### REQUIRED TASK:
Copy the data from the line that contains "for path in" to its last line, exactly, including both of those lines and leaving out everything before.

### PROVIDED DATA:
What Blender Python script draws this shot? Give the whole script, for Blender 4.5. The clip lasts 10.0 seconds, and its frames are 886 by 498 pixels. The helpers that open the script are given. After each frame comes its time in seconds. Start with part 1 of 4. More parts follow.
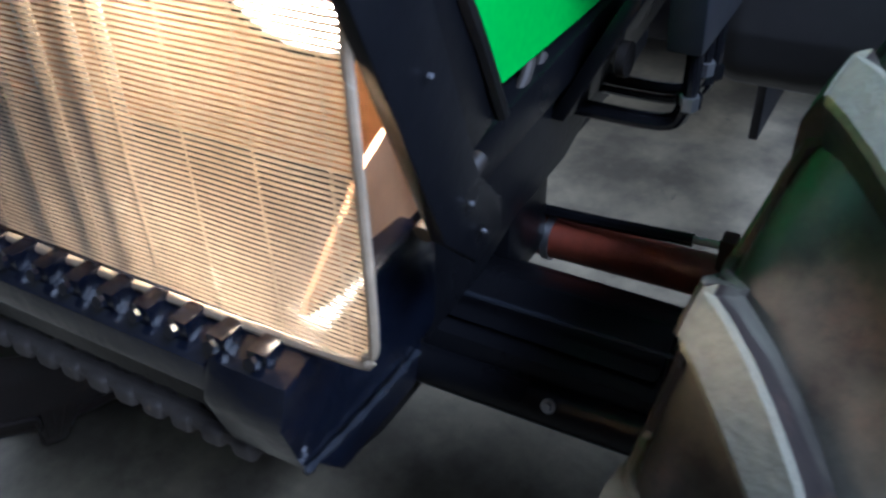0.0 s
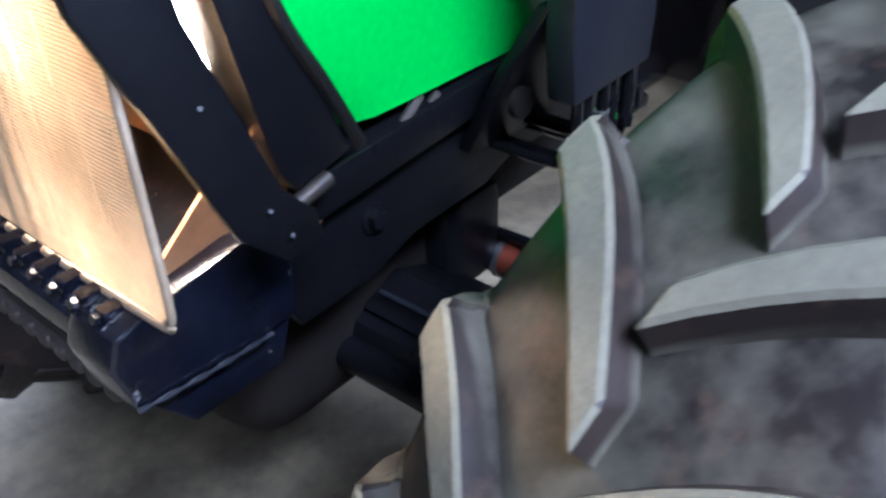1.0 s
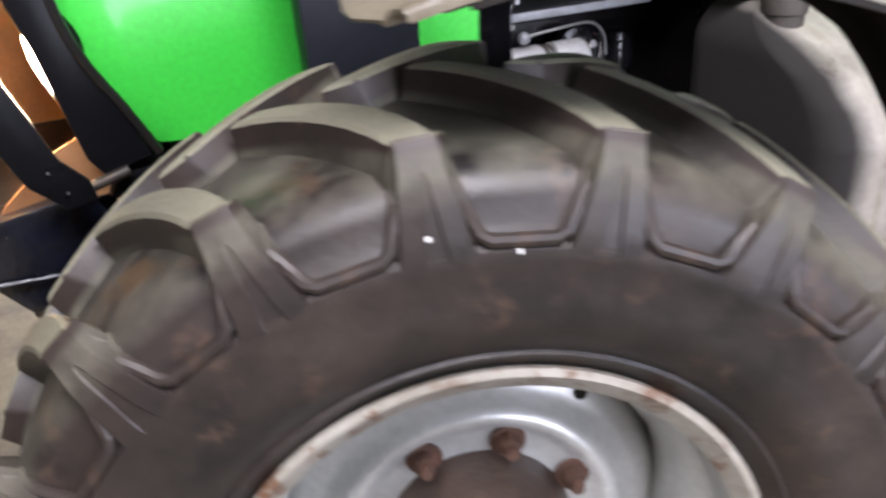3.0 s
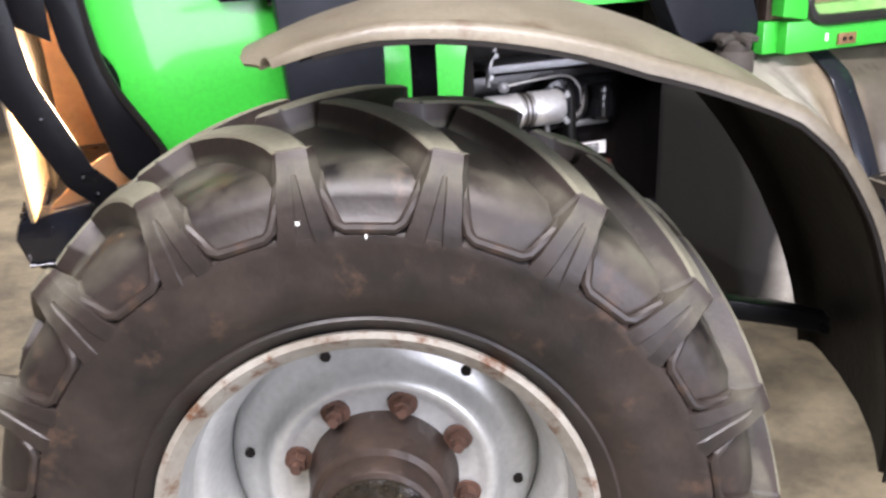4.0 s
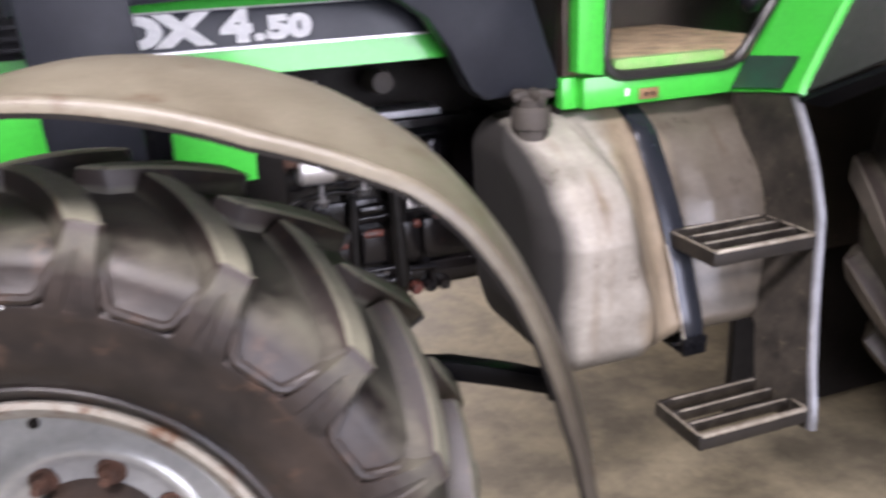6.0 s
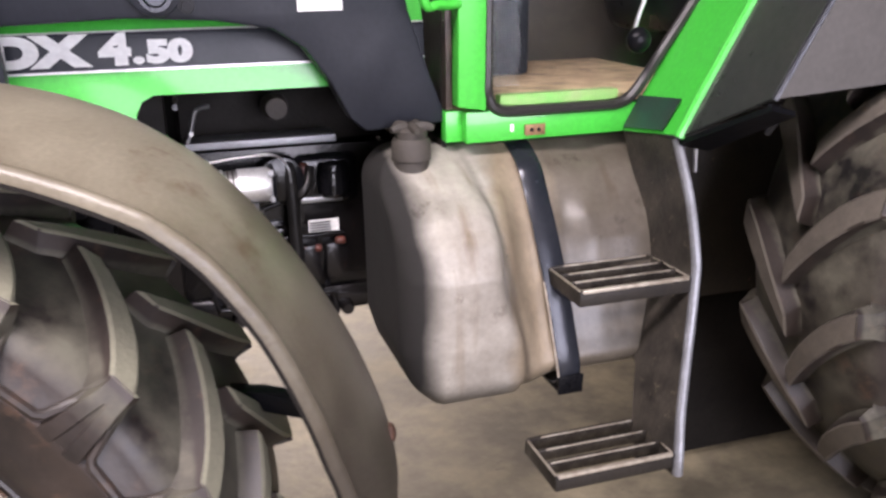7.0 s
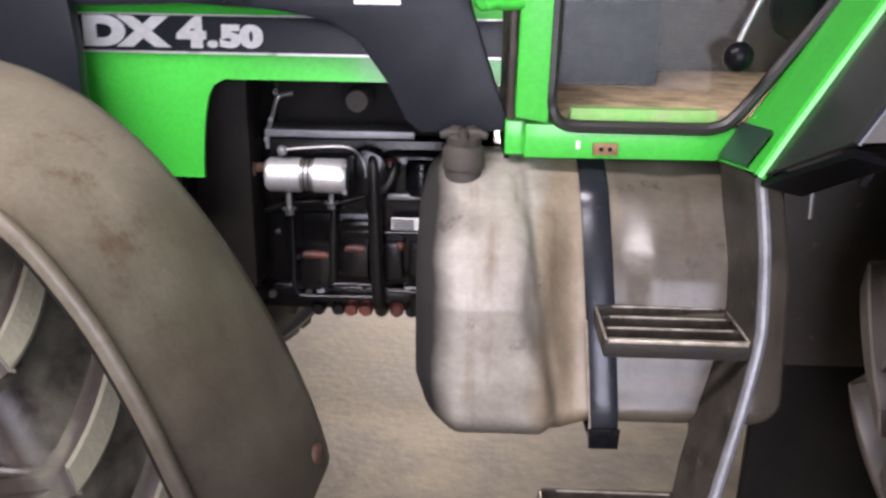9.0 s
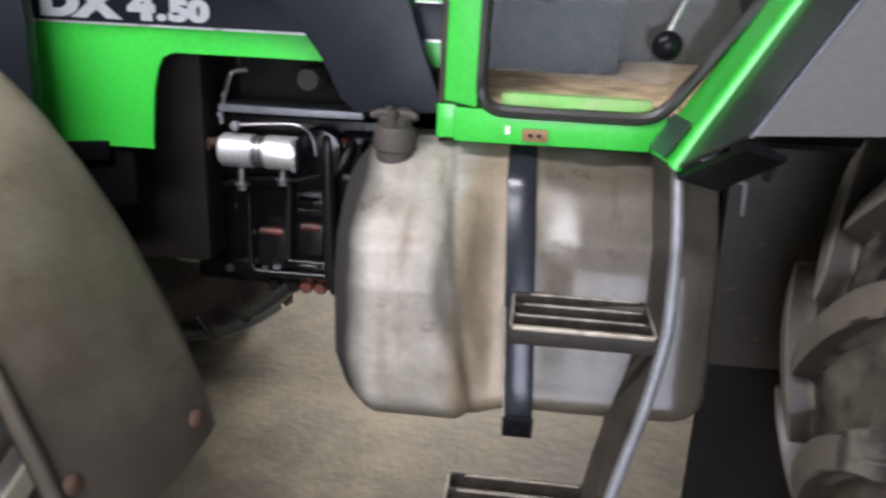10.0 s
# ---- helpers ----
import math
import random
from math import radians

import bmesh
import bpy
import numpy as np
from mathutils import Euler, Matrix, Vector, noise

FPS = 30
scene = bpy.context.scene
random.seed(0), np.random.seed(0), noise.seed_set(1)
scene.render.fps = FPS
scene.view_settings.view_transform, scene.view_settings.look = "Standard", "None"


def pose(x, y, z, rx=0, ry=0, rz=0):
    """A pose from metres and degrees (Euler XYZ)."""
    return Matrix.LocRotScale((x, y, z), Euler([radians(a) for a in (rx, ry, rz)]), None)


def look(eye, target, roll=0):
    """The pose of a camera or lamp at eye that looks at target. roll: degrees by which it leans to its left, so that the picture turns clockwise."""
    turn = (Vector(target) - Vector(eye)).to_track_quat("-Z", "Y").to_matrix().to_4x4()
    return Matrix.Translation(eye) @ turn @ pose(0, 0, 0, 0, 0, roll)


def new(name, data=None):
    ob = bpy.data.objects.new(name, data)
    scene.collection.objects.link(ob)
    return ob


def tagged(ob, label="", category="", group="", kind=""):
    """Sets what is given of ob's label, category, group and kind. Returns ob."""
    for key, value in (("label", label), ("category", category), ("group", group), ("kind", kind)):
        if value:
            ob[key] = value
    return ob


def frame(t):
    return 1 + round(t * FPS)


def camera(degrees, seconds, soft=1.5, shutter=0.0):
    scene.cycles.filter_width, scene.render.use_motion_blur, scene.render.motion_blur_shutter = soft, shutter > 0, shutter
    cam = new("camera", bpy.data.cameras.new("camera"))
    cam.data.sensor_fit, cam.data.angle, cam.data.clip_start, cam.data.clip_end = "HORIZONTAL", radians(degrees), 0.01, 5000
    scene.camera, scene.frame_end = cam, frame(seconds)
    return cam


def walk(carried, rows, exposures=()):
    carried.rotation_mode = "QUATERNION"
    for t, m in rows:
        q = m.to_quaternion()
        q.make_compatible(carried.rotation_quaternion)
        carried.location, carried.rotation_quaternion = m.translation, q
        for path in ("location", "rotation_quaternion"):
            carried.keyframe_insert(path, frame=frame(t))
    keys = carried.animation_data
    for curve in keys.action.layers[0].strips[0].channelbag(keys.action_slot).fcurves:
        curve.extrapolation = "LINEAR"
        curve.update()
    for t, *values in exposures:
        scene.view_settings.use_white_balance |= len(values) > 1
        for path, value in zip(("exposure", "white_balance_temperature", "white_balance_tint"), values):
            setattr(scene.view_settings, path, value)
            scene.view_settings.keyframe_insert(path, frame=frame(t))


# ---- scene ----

### EXERCISE OUTPUT:
        for path in ("location", "rotation_quaternion"):
            carried.keyframe_insert(path, frame=frame(t))
    keys = carried.animation_data
    for curve in keys.action.layers[0].strips[0].channelbag(keys.action_slot).fcurves:
        curve.extrapolation = "LINEAR"
        curve.update()
    for t, *values in exposures:
        scene.view_settings.use_white_balance |= len(values) > 1
        for path, value in zip(("exposure", "white_balance_temperature", "white_balance_tint"), values):
            setattr(scene.view_settings, path, value)
            scene.view_settings.keyframe_insert(path, frame=frame(t))


# ---- scene ----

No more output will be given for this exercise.